What we do: We bring AI to where people already work.

Pepper’s AI tools are deeply embedded in Pepper Docs, our native document editor, and tied directly to our operations backend. This means creators don’t have to learn a new workflow or export files between systems. They create and refine content within a single familiar workspace, with AI assistance at their fingertips.

Pepper’s AI Writing Assistant meets creators where they already work
Image 8: Product Integration

Why this method works: Adoption depends on proximity. Making AI a seamless part of everyday tools and workflows, so that outputs flow directly into production systems, gives your apps their best shot at keeping users on board.

9. Iterate fast!

Problem: Slow feedback loops kill many promising AI projects.

No AI battle plan survives the first bullet. Because LLMs are so sensitive to context and inputs, a model’s behaviour can shift dramatically across real-world use scenarios. You can’t predict every edge case in advance – no matter how much testing you do. That’s why every AI app needs constant, hands-on tuning based on how users actually work with it.

Without rapid iteration cycles, friction points become deal-breakers. Users start building their own workarounds or drop the tool entirely when it stops saving them time. 

What we do: Pepper’s dedicated AI team keeps iteration tight and fast.

Pepper’s AI team monitors app usage daily and rolls out fixes or improvements within a few days of user feedback. 

A built-in AI feedback feature lets users flag problematic outputs right where they occur. Each flag triggers a backend alert, giving our team clear visibility into what failed, why, and under what conditions. 

This feedback loop keeps our AI tools alive and evolving in real time, instead of becoming static projects that rapidly age out.

Users can flag individual outputs directly in Pepper’s AI Assistant, to feed rapid iterations
Image 9: Iterative AI Feedback

Why this method works: Because AI behaviour changes fast, iteration speed on AI apps is everything. Continuous feedback and quick updates keep tools aligned with real workflows and prevent user frustration, turning each app run into a live test.

Closing: what good content agent design looks like

We built Nymbus and our operational model around a simple proposition: you don’t fix LLM brittleness with a fancier prompt. You fix it with stronger systems. 

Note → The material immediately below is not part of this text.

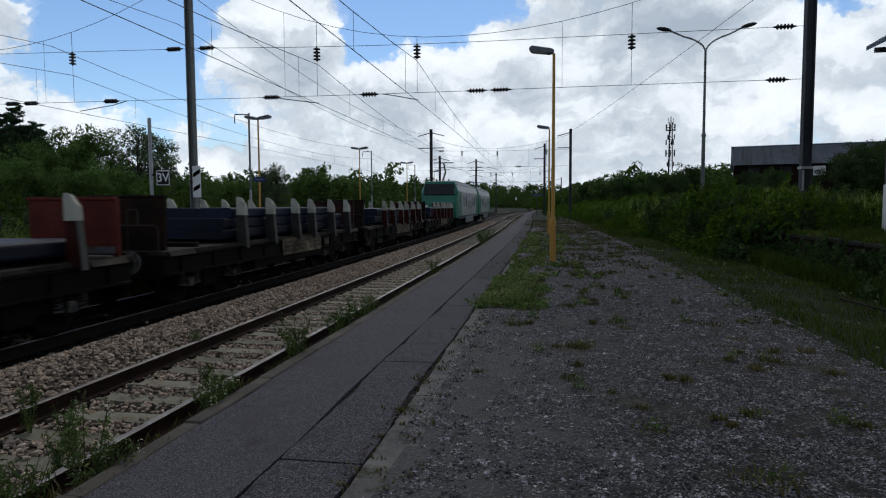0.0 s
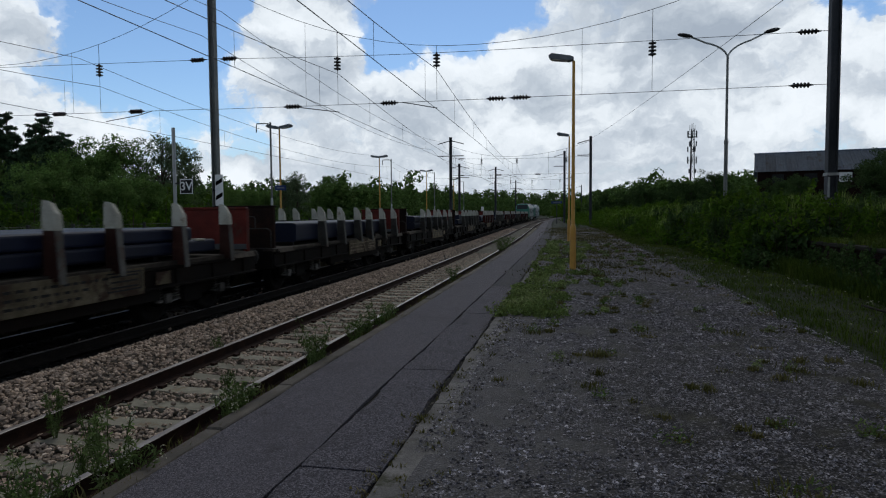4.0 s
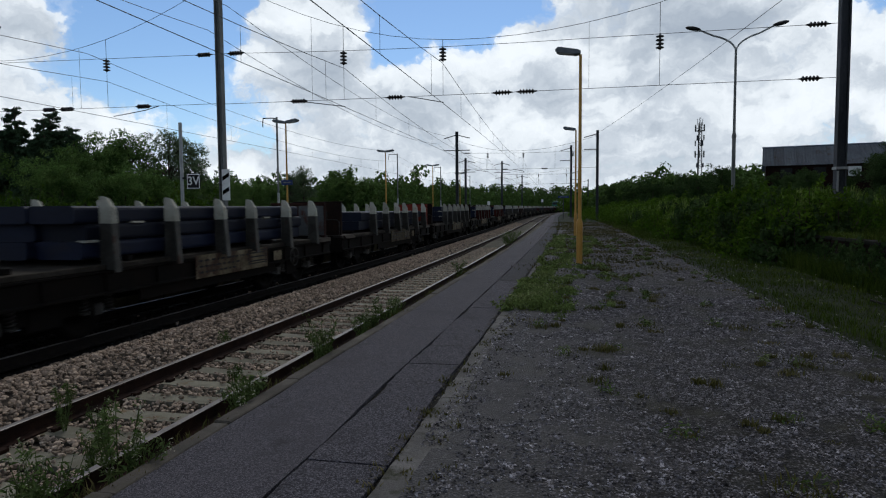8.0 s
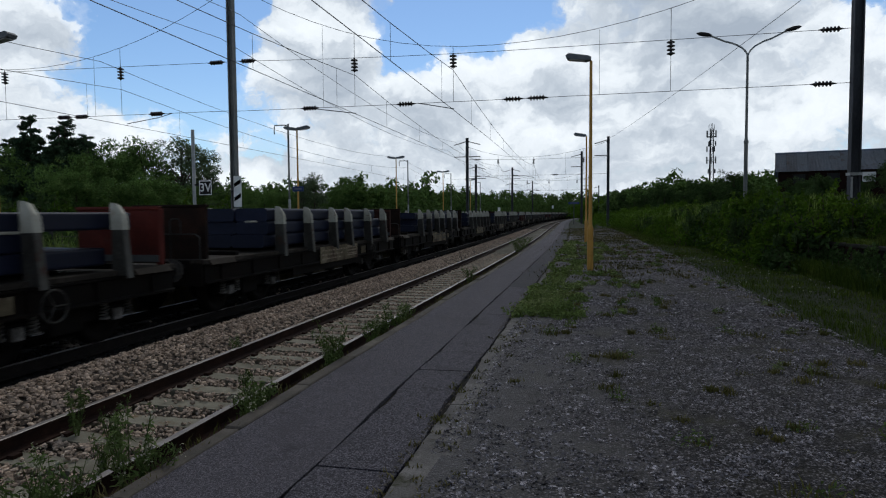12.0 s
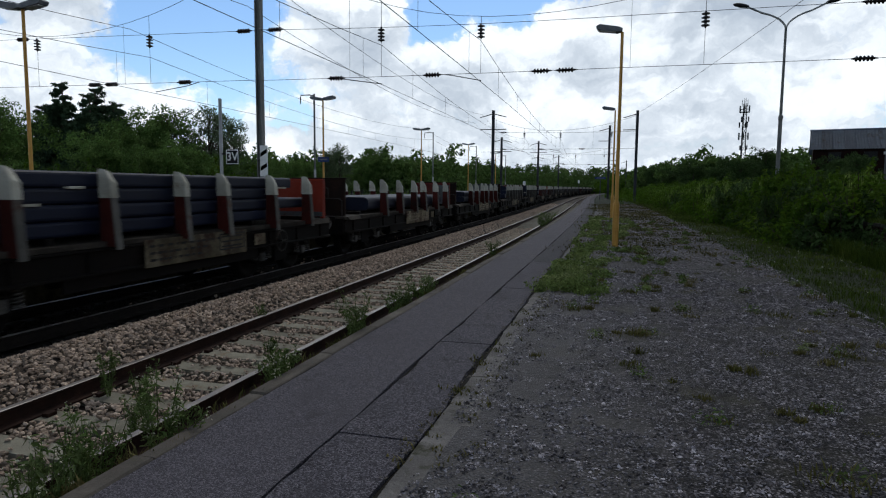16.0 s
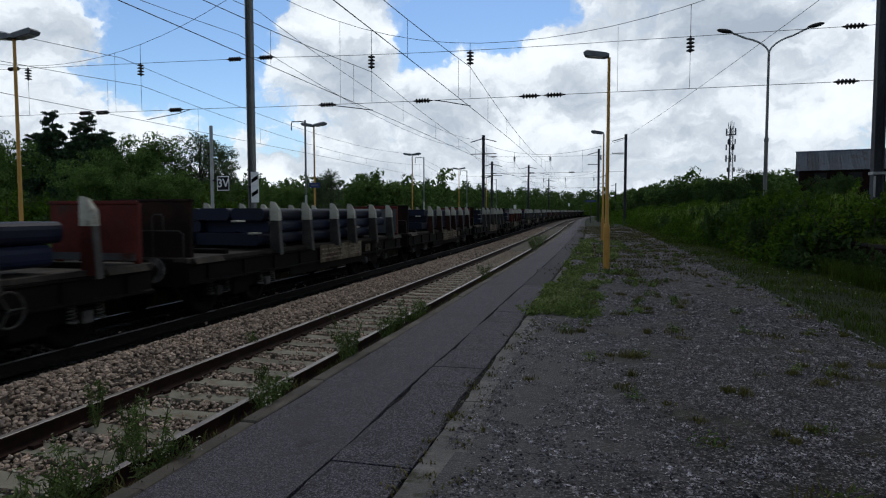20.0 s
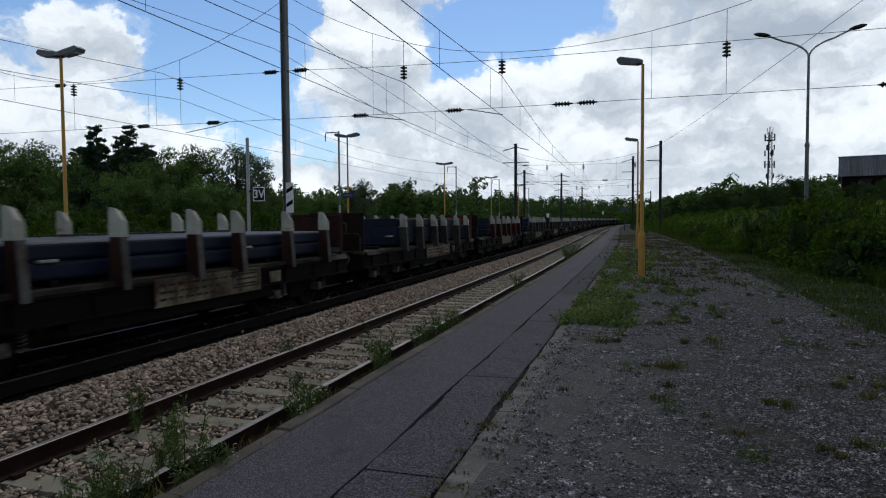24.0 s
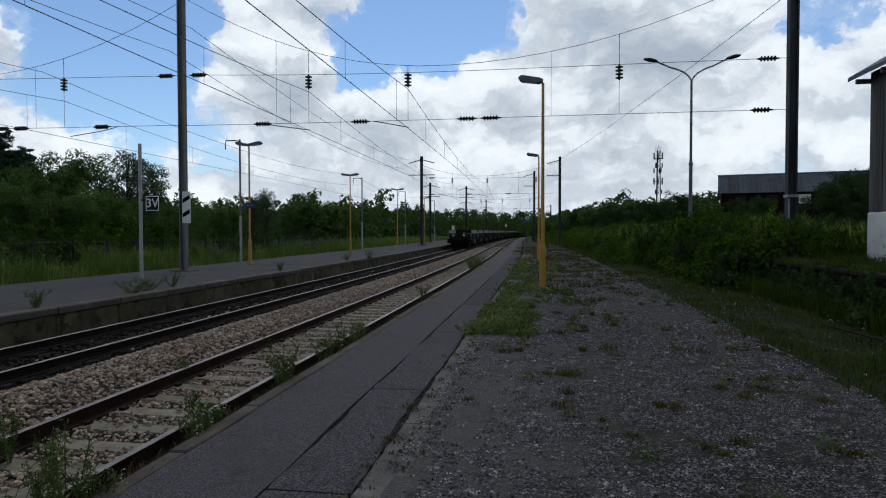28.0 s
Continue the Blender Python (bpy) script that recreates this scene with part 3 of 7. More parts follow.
for cx, who in ((TRACK_NEAR, "near"), (TRACK_FAR, "far")):
    for side in (-0.7475, 0.7475):
        me = along("rail", [(cx + side + x, RAIL + z) for x, z in RAIL_SECTION], YS, [RAIL_SIDE if who == "near" else RAIL_DARK, RAIL_TOP], RAIL_SLOTS)
        tagged(new("rail", me), "rusty steel rail with a bright worn head", "rail", "rails", "structure")


def sleeper_mesh(mat, name):
    bm = bmesh.new()
    prism(bm, [(-1.2, -0.24), (1.2, -0.24), (1.2, -0.03), (0.95, 0.0), (0.55, 0.0), (0.35, -0.012), (-0.35, -0.012), (-0.55, 0.0), (-0.95, 0.0), (-1.2, -0.03)], -0.13, 0.13)
    return from_bm(name, bm, mat)


def fastening_mesh():
    bm = bmesh.new()
    for s in (-0.7475, 0.7475):
        for e in (-0.12, 0.12):
            box(bm, s + e - 0.035, s + e + 0.035, -0.05, 0.05, 0.0, 0.035)
    return from_bm("fastening", bm, RAIL_SIDE)


sleep_me, sleep_dark, fast_me = sleeper_mesh(SLEEPER, "sleeper"), sleeper_mesh(BALLAST_DARK, "dark_sleeper"), fastening_mesh()
for bed, cx, me, y0, count in ((bed_near, TRACK_NEAR, sleep_me, 0.4, 150), (bed_far, TRACK_FAR, sleep_dark, 3.0, 90)):
    for i in range(count):
        y = y0 + i * 0.6
        s = part("sleeper", me, None, bed, at=pose(cx + bend(y) + random.uniform(-0.02, 0.02), y, RAIL - (0.172 if bed is bed_near else 0.235), 0, 0, math.degrees(-heading(y)) + random.uniform(-0.4, 0.4)))
        if i < 60 and bed is bed_near:
            part("fastening", fast_me, None, s)


# ---- the platform that the camera stands on ----
def slab_sweep(name, x0, x1, mat, y0, y1, top=0.0, bottom=-0.3, wobble=0.0, seed=0):
    def wander(k, y):
        return (wobble * (noise.noise(Vector((y * 0.9, seed + k * 3.1, 0))) + 0.7 * noise.noise(Vector((y * 4.3, seed + k * 3.1, 7)))), 0.012 * noise.noise(Vector((y * 0.25, k * 5.0, seed))) if top == 0 else 0)
    return along(name, [(x0, bottom), (x0, top), ((x0 + x1) / 2, top), (x1, top), (x1, bottom)], stations(y0, y1, 0.5, 6) if y0 < -5 or y0 > 14 else list(np.linspace(y0, y1, int((y1 - y0) / 0.15) + 2)), mat, wander=wander)


platform = thing("platform_near", pose(0, 0, 0), "low station platform of patched asphalt, gravel and a worn edge", "platform", kind="structure")
part("asphalt_strip", slab_sweep("asphalt_strip", EDGE + 0.115, SEAM - 0.006, ASPHALT, -12, 210, wobble=0.02, seed=4), None, platform, "smooth dark grey asphalt strip")
cuts = [-12, 0.9, 3.66, 6.2, 9.9, 13.65, 17.5, 22.4, 28.0, 36, 46, 60, 90, 130, 210]
for i, (a, b) in enumerate(zip(cuts, cuts[1:])):
    part("asphalt_slab", slab_sweep("asphalt_slab", SEAM + 0.016, KERB - 0.03, ASPHALT_OLD if a < 13 else ASPHALT_DARK, a + 0.012, b - 0.012, wobble=0.035, seed=4), None, platform, "older coarse asphalt with cracked edges")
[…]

Specialised agent clusters, hybrid programmatic/stochastic workflows, rigorous context and prompt engineering, automated content review systems, solid ground-truthing, numerous human checkpoints, co-design with domain experts, tight product integration, and rapid feedback-based iteration have driven dependable AI outcomes for Pepper at scale. Those practices let our agents move out of pilots and into everyday content work.

Pepper’s AI-first content and editorial experts, and the tooling they operate, have turned agentic AI from a risk into a repeatable capability. We now drive some of Pepper’s biggest projects using multi-stage, multi-agent, human-in-the-loop workflows that handle our most complex client briefs and use cases. 

If you’re planning agentic content systems, here are our top three takeaways: start with a well-defined scope, keep context management tight, and let AI work in tandem with deterministic logic and human talent.